White also inserted a clause that would allow the waiver of any punishments if “the school has improved by more than 15 points on the [SCI] over the last four school years.” That is, if a school has gone from, say, 15 to 30 on the SCI over the first four years — remaining well-beneath the minimum threshold — it would not only retain its current voucher students, it could recruit new ones.

“The whole thing is a sham,” Les Landon, the PR Director with the Louisiana Federation of Teachers, told TPM. “The thing that sticks out is that the superintendent has given himself authority to waive accountability rules that they’ve established, so what does one do?”

Landon said the standards would not affect the ongoing legislation to challenge the voucher system’s constitutionality: “There’s not enough lipstick they can put on the pig to make it conform with the state constitution, so any of the rules that they adopt mean nothing if the law is unconstitutional.”

Opponents say the greatest weakness in the standards is not that 75 percent of the schools accepting voucher students aren’t subjected to any penalties, or that many of the schools in that 75-percent umbrella teach an amalgamation of Christianist creationism and anti-scientific methods — including rebuts to evolutionist theories and proof that the Loch Ness Monster still exists.

Rather, they say, the big problem lies in the fact that the students may be transferring, on the taxpayers’ dime, to a school that will score worse than the one from which they left. That is, a student can leave a public school if it scores a “C” or below on state standardized testing — but if the new private school scores the minimum of 50, the equivalent of a D-minus, it could still recruit new voucher students.

“There are still 19 schools that we know about that are blatantly teaching creationism … [and] we’re funding them with state money,” Zack Kopplin, who monitors Gov. Bobby Jindal’s education reforms, told TPM. “White says he’s waiting on state testing and things like that, and that’s absolutely absurd.
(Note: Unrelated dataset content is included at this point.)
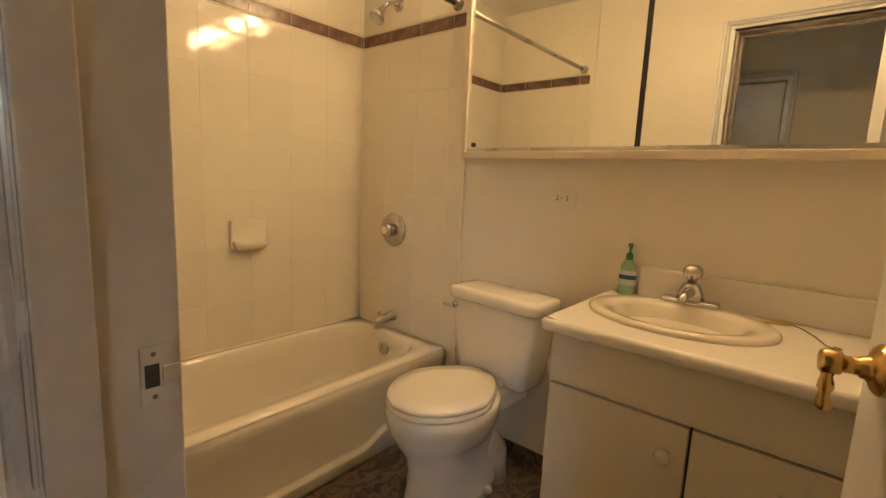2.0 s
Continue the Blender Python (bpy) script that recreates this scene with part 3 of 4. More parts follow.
# ---- bedroom things ----
def baseboard_heater():
    e = thing("baseboard_heater", pose(-1.875, NY, 0), "long white enamelled baseboard heater cover with dark slots, under the window", "heater")
    length, high, deep = 1.985, 0.292, 0.085
    part("back_plate", box((0.0, -0.012, 0.03), (length, -0.001, high - 0.004)), M_RAD, e)
    prof = [(-deep, 0.045), (-deep, 0.225), (-deep + 0.006, 0.246), (-0.045, high - 0.010), (-0.030, high), (-0.012, high), (-0.012, high - 0.006), (-0.033, high - 0.007), (-deep + 0.012, 0.240), (-deep + 0.006, 0.222), (-deep + 0.006, 0.045)]
    bm = fix(rings([[Vector((x, y, z)) for y, z in prof] for x in (0.07, length - 0.115)], smooth=False))
    part("front_cover", bm, M_RAD, e)
    bm = box((length - 0.115, -deep - 0.004, 0.012), (length, -0.002, high - 0.002), 0.004)
    part("end_cap", bm, M_RAD, e)
    bm = bmesh.new()
    box((0.0, -0.072, 0.262), (0.07, -0.012, 0.268), 0.001, bm)
    box((0.0, -0.075, 0.04), (0.006, -0.012, 0.268), 0.001, bm)
    part("end_bracket", bm, M_RAD, e)
    for i in range(6):
        x = 0.155 + i * 0.292
        bm = tube([(x, -0.067, 0.256), (x + 0.19, -0.067, 0.256)], 0.0085, 8)
        for v in bm.verts:
            v.co.y = -0.067 + (v.co.y + 0.067) * 1.35
        part("slot", bm, M_GAP, e)
        if i in (1, 4):
            part("damper_tab", box((x + 0.075, -0.083, 0.247), (x + 0.095, -0.062, 0.264), 0.002), M_RAD, e)
    # dark strip put in as the shade beneath the front cover
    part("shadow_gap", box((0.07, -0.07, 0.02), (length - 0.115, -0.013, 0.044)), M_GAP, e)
    pipe = part("pipe", tube([(-0.02, -0.045, 0.0), (-0.02, -0.045, 0.07), (0.01, -0.045, 0.085), (0.09, -0.045, 0.085)], 0.012), M_ROD, e)
    part("valve", lathe([(0.018, 0), (0.02, 0.006), (0.02, 0.02), (0.012, 0.026)], 14, m=Matrix.Translation((-0.02, -0.045, 0.045))), M_HINGE, pipe)
    return e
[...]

We know that the these schools don’t meet the public schools standards that they’re supposed to be better than.”

Penny Dastugue, president of the Louisiana School Boards Association, said the new standards “represent a right balance between respecting the autonomy of these schools while … putting in place accountability for the schools in terms of consequences if students don’t perform well.” However, a report by the independent Bureau of Government Research differed, writing, “Short of no accountability standards at all, it is difficult to imagine a lower standard of performance than what the proposed system offers. Yet the proposal also allows waivers in some circumstances.”

Carolyn Hill, one of the members of the two BESE members who voted against the standards, agreed with the BGR. Going off the creationist-based education the state will now subsidize for hundreds of students, Hill saw an apt analogy: that the vote was the equivalent of Adam and Eve first eating the forbidden fruit, and that, as a result, “evil is going to arise.”